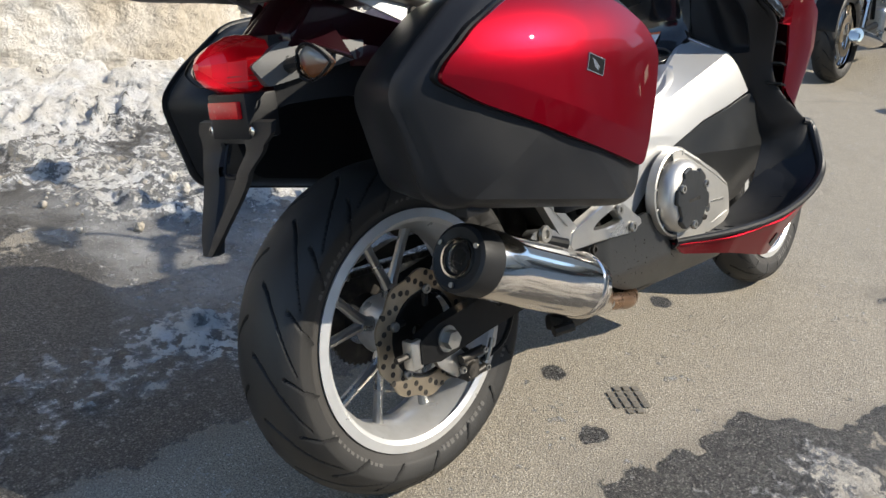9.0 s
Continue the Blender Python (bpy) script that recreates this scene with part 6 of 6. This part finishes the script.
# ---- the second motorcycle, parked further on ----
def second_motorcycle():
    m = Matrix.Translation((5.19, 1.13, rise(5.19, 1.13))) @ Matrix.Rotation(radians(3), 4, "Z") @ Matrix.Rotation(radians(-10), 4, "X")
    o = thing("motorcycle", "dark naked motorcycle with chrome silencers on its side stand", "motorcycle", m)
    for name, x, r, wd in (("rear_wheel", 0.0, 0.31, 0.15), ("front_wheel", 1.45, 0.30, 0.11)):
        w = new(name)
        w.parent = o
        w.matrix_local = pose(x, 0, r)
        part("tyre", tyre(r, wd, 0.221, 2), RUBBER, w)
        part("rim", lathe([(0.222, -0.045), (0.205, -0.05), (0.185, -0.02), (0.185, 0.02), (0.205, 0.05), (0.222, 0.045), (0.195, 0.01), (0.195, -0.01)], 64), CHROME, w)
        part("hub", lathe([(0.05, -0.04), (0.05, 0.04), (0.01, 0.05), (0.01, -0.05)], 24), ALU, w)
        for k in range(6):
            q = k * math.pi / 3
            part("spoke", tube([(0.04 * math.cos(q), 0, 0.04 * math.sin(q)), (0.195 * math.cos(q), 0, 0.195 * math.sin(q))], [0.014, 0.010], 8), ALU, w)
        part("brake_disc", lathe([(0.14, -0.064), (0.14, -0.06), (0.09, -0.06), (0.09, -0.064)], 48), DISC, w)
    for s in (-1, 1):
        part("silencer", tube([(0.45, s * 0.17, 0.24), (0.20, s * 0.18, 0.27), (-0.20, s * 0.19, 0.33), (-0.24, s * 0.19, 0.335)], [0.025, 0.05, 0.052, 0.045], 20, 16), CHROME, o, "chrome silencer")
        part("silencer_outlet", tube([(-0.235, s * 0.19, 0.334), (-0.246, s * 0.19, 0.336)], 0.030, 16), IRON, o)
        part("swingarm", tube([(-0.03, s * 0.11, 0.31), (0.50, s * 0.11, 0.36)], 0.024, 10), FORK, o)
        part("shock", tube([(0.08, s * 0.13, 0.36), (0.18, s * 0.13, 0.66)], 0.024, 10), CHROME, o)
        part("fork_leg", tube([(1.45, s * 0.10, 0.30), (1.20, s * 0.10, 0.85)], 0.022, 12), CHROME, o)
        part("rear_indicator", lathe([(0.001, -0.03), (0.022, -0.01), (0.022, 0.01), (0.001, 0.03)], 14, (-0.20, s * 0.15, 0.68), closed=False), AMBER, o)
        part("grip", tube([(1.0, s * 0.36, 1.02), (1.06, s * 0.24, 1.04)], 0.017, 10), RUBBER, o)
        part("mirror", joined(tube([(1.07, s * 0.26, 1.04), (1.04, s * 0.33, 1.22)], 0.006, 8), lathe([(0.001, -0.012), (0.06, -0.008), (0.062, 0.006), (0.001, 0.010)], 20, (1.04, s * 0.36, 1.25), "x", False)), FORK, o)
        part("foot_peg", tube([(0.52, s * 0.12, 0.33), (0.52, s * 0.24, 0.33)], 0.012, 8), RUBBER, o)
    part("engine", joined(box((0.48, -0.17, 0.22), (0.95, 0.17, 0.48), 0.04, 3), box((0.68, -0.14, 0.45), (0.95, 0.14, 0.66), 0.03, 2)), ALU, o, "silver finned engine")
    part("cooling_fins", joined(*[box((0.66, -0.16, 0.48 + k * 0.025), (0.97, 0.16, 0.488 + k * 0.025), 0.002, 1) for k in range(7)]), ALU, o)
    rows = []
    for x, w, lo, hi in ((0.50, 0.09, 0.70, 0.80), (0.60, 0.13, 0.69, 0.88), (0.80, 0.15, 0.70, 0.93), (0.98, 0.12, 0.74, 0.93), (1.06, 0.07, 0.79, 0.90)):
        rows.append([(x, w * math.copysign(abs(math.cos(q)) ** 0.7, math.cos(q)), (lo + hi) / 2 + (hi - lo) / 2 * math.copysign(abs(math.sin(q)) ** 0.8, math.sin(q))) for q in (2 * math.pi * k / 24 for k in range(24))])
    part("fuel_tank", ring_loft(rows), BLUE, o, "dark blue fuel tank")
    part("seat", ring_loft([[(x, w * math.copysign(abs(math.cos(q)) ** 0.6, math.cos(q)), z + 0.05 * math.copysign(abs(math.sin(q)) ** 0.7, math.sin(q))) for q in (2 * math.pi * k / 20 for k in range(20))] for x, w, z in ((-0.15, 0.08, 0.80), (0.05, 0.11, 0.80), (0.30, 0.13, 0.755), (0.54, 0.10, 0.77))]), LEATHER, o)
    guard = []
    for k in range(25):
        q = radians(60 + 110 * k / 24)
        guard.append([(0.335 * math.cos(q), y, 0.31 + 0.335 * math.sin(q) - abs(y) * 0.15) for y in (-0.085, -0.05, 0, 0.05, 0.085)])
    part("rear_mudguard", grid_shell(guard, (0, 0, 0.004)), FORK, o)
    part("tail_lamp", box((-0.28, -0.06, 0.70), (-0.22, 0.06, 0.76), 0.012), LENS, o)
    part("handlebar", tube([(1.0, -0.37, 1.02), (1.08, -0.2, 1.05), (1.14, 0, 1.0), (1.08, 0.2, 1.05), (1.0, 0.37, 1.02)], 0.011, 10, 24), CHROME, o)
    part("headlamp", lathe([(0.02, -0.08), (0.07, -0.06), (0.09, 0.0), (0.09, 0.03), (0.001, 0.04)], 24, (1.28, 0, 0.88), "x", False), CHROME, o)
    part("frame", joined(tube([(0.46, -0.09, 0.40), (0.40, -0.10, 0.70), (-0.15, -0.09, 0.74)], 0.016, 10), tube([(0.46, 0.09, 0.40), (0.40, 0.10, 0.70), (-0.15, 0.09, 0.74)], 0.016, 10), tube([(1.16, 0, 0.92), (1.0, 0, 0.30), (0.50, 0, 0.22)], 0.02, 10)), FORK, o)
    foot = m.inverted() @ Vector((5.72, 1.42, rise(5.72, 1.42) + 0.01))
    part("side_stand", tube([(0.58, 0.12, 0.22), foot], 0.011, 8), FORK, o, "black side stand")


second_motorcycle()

--

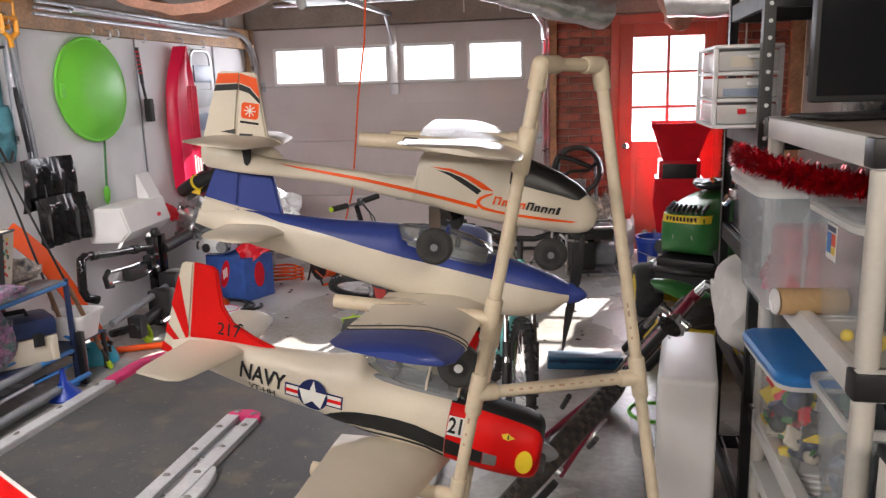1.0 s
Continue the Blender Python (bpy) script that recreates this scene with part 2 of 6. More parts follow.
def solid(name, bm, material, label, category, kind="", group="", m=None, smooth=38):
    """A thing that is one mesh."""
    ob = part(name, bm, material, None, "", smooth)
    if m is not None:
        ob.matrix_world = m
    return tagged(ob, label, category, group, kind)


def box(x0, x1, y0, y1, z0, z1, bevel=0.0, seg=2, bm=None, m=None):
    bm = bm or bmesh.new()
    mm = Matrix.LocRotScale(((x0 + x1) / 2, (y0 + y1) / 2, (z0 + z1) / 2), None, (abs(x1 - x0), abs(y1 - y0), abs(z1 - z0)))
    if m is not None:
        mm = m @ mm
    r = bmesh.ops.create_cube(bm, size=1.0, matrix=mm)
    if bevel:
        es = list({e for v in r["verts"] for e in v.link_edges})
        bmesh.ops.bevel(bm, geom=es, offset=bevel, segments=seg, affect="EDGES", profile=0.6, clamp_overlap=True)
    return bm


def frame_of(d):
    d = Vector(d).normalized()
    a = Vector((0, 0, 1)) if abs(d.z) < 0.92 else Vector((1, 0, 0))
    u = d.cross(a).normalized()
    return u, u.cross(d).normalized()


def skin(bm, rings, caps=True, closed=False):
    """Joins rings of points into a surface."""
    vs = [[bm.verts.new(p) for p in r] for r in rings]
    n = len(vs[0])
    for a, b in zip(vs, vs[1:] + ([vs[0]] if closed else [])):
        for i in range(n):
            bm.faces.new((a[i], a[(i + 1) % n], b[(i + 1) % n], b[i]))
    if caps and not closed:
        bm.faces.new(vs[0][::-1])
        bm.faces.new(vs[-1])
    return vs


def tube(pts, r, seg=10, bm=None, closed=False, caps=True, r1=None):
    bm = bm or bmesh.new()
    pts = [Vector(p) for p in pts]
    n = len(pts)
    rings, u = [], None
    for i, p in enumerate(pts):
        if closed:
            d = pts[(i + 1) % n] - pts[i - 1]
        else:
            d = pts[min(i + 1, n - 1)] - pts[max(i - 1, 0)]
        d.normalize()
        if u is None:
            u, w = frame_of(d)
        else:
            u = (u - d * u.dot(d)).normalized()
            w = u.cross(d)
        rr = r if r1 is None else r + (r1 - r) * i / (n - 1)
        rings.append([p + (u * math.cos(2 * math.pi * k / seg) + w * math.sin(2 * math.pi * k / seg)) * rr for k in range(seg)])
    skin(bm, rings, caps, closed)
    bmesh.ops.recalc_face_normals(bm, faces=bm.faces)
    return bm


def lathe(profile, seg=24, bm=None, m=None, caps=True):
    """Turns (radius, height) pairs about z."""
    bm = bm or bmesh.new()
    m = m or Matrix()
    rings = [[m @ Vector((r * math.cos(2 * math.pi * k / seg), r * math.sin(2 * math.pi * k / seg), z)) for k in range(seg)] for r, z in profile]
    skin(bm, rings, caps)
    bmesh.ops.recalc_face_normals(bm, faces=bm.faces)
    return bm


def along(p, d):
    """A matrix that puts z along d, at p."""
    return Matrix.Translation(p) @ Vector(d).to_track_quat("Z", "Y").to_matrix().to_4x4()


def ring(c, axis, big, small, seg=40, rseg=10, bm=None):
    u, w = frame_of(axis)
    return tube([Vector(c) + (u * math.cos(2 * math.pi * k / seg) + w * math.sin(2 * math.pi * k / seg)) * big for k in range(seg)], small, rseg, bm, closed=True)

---

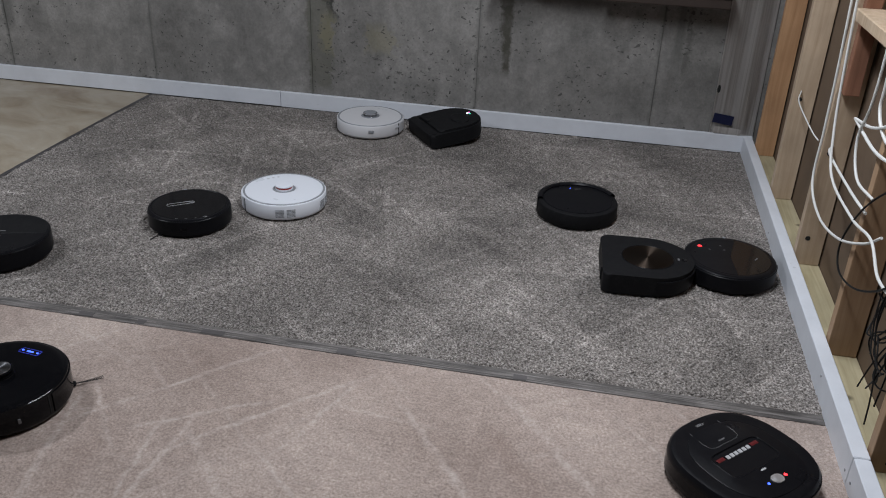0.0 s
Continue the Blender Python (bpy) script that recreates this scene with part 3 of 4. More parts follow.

- _Exercise directions_:
Nothing but the lines from the line that contains "6. More parts follow." through the line that contains "return tagged(ob, label, category, group, kind)" should be given again, each exactly as it stands, both ends included.

- _Response_:
Continue the Blender Python (bpy) script that recreates this scene with part 2 of 6. More parts follow.
def solid(name, bm, material, label, category, kind="", group="", m=None, smooth=38):
    """A thing that is one mesh."""
    ob = part(name, bm, material, None, "", smooth)
    if m is not None:
        ob.matrix_world = m
    return tagged(ob, label, category, group, kind)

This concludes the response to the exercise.